▶ [STORED DATA]:
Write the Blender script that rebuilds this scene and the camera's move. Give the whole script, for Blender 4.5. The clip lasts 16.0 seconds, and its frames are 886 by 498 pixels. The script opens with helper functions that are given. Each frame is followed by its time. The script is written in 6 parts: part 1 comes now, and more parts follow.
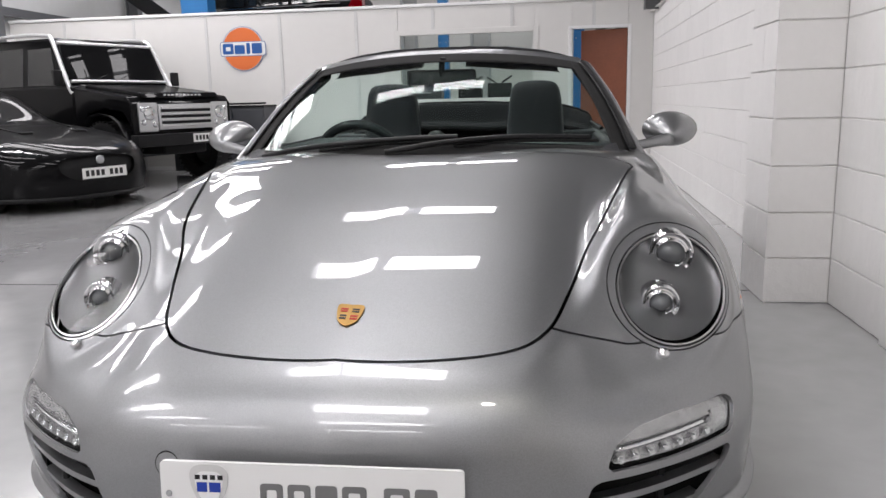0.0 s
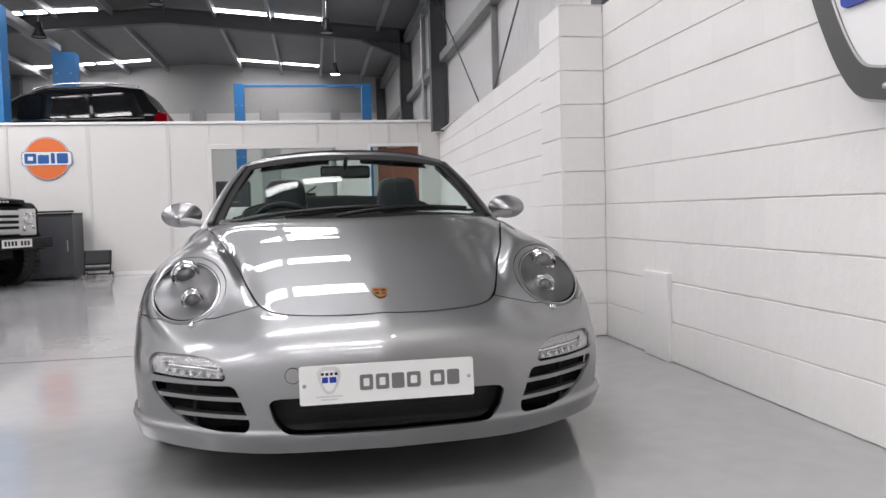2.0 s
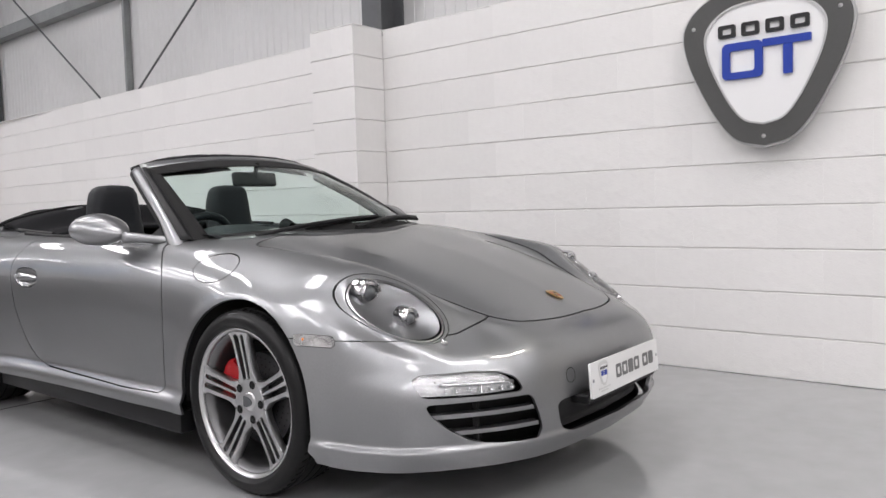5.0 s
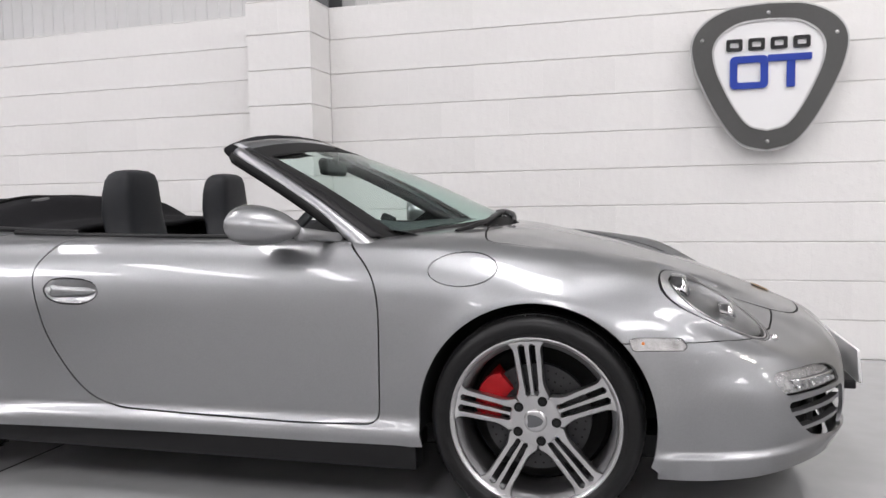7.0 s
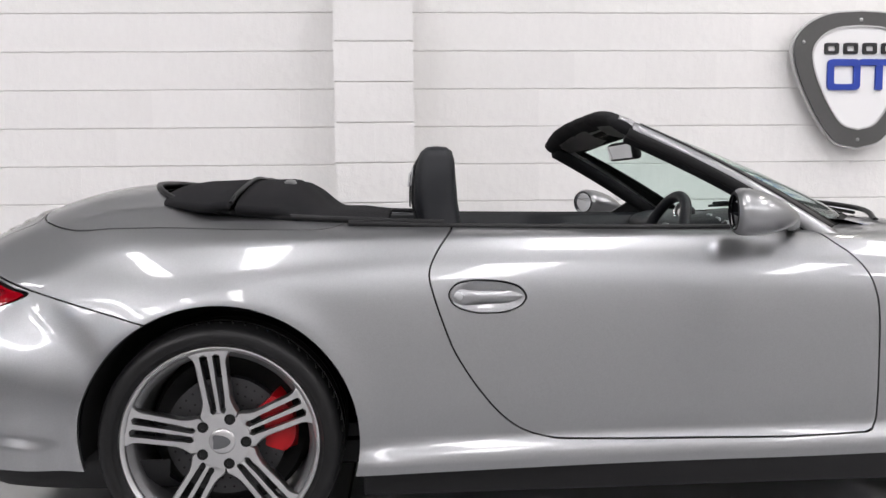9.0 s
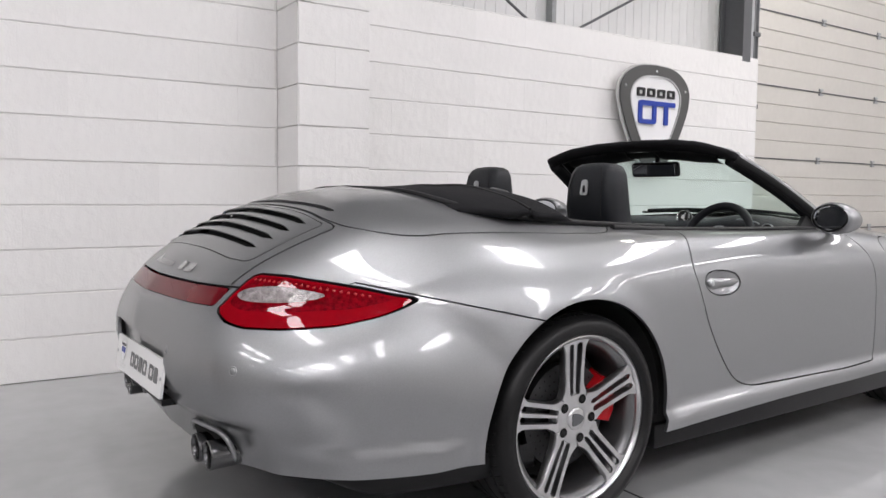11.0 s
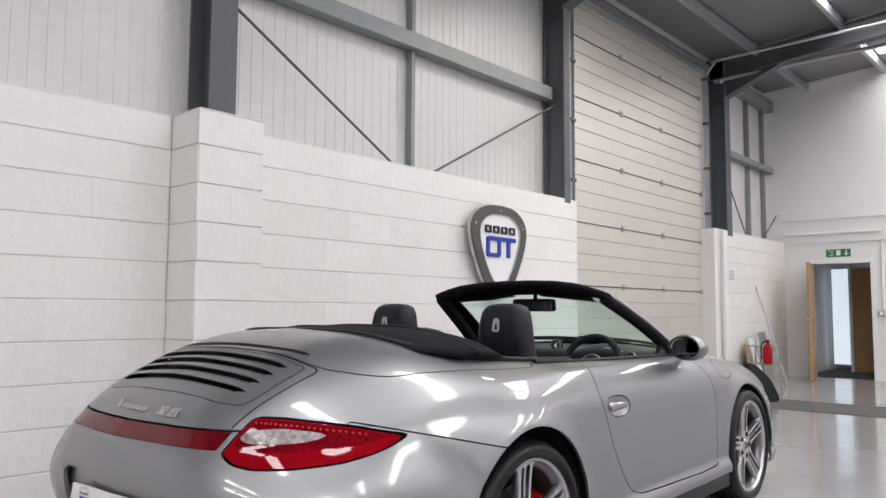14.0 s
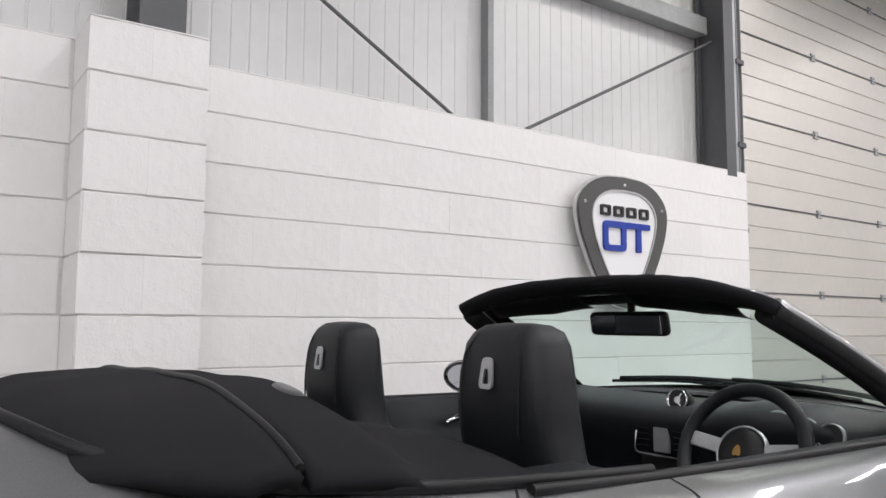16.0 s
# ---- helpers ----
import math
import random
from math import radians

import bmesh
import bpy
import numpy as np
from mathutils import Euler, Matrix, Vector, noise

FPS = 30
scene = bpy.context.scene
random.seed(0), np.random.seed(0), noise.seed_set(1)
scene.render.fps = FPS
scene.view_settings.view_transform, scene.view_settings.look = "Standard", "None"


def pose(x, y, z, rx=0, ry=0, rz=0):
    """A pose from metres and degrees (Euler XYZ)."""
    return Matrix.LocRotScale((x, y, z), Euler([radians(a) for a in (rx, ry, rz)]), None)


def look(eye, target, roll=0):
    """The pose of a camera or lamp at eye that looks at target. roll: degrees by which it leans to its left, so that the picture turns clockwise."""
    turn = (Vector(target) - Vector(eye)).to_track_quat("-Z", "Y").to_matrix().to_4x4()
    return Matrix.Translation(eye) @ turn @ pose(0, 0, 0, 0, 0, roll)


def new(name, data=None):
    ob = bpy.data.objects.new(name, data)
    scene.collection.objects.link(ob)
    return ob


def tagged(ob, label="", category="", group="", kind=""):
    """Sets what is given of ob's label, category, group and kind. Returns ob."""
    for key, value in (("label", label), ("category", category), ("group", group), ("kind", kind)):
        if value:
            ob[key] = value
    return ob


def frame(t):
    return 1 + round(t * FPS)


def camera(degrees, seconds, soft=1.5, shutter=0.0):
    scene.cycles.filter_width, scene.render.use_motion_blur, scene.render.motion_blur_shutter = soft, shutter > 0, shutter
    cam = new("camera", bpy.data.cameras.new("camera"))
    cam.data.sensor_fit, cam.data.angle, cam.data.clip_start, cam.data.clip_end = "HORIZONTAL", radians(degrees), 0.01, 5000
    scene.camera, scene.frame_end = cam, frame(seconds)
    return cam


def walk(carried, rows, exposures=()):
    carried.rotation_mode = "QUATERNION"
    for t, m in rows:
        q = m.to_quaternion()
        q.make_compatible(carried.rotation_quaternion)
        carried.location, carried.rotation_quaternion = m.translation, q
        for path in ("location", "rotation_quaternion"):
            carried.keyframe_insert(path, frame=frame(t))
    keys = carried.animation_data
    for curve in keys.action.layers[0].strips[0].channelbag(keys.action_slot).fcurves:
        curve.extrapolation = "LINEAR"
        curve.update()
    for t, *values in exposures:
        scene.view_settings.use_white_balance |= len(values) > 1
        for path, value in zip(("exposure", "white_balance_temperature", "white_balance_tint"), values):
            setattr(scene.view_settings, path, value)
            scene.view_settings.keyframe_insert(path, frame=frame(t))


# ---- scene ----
cam = camera(60.4, 16.0)
PATH = [
    (0, (0.037, 0.139, 1.055), (-0.225, 2.084, 0.671), -1.4),
    (0.5, (-0.168, -0.223, 1.052), (-0.32, 1.751, 0.77), -1.4),
    (1, (-0.338, -0.572, 0.967), (-0.37, 1.418, 0.77), -1.3),
    (1.5, (-0.473, -0.849, 0.928), (-0.351, 1.143, 0.797), -1.4),
    (2, (-0.556, -0.989, 0.906), (-0.224, 0.981, 0.808), -1.6),
    (2.5, (-0.798, -0.973, 0.898), (-0.23, 0.942, 0.796), -1.7),
    (3, (-1.174, -0.828, 0.921), (-0.348, 0.99, 0.812), -1.8),
    (3.2, (-1.319, -0.717, 0.914), (-0.394, 1.052, 0.8), -1.7),
    (5.3, (-2.951, 0.313, 0.998), (-1.329, 1.476, 0.868), -1.7),
    (5.5, (-3.036, 0.481, 0.996), (-1.368, 1.575, 0.859), -1.6),
    (6, (-3.224, 0.957, 1.019), (-1.447, 1.865, 0.884), -1.4),
    (6.5, (-3.405, 1.407, 1.007), (-1.542, 2.122, 0.868), -1.3),
    (7, (-3.444, 1.95, 1.009), (-1.521, 2.482, 0.869), -1.1),
    (7.5, (-3.493, 2.496, 1.031), (-1.532, 2.862, 0.884), -0.9),
    (8, (-3.42, 3.081, 1.025), (-1.437, 3.301, 0.873), -0.6),
    (8.5, (-3.407, 3.633, 1.022), (-1.414, 3.713, 0.879), -0.7),
    (9, (-3.308, 4.134, 0.991), (-1.316, 4.038, 0.839), -0.5),
    (9.5, (-3.199, 4.661, 1.017), (-1.232, 4.334, 0.864), -0.4),
    (10, (-3.118, 5.206, 1.0), (-1.219, 4.6, 0.842), -0.2),
    (10.2, (-3.081, 5.42, 1.024), (-1.22, 4.705, 0.862), 0.0),
    (12.3, (-2.852, 7.095, 0.797), (-1.52, 5.604, 0.77), 0.4),
    (12.5, (-2.848, 7.11, 0.733), (-1.544, 5.594, 0.737), 0.3),
    (13, (-2.846, 7.131, 0.703), (-1.577, 5.586, 0.772), 0.3),
    (13.5, (-2.912, 7.132, 0.911), (-1.632, 5.599, 1.035), 0.2),
    (14, (-2.864, 6.912, 1.106), (-1.548, 5.415, 1.267), 0.3),
    (14.5, (-2.708, 6.577, 1.138), (-1.335, 5.134, 1.313), 0.3),
    (15, (-2.454, 6.111, 1.15), (-1.018, 4.731, 1.331), 0.3),
    (15.5, (-2.138, 5.604, 1.155), (-0.619, 4.317, 1.34), 0.3),
    (16, (-1.912, 5.06, 1.14), (-0.289, 3.908, 1.331), 0.4),
]
walk(cam, [(t, look(eye, target, roll)) for t, eye, target, roll in PATH],
     [(0, -0.02), (2.0, 0.03), (3.0, -0.03), (6, 0.03), (8.0, 0.14), (8.5, 0.19), (9.0, 0.15), (10.0, 0.07), (12.5, 0.03), (14, -0.02), (16, 0.03)])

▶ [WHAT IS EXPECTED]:
Write out the lines from the start of the material to the line with "from math import radians", inclusive and exactly. Skip the pictures.

▶ [OUTPUT FOR THIS EXERCISE]:
Write the Blender script that rebuilds this scene and the camera's move. Give the whole script, for Blender 4.5. The clip lasts 16.0 seconds, and its frames are 886 by 498 pixels. The script opens with helper functions that are given. Each frame is followed by its time. The script is written in 6 parts: part 1 comes now, and more parts follow.
0.0 s
2.0 s
5.0 s
7.0 s
9.0 s
11.0 s
14.0 s
16.0 s
# ---- helpers ----
import math
import random
from math import radians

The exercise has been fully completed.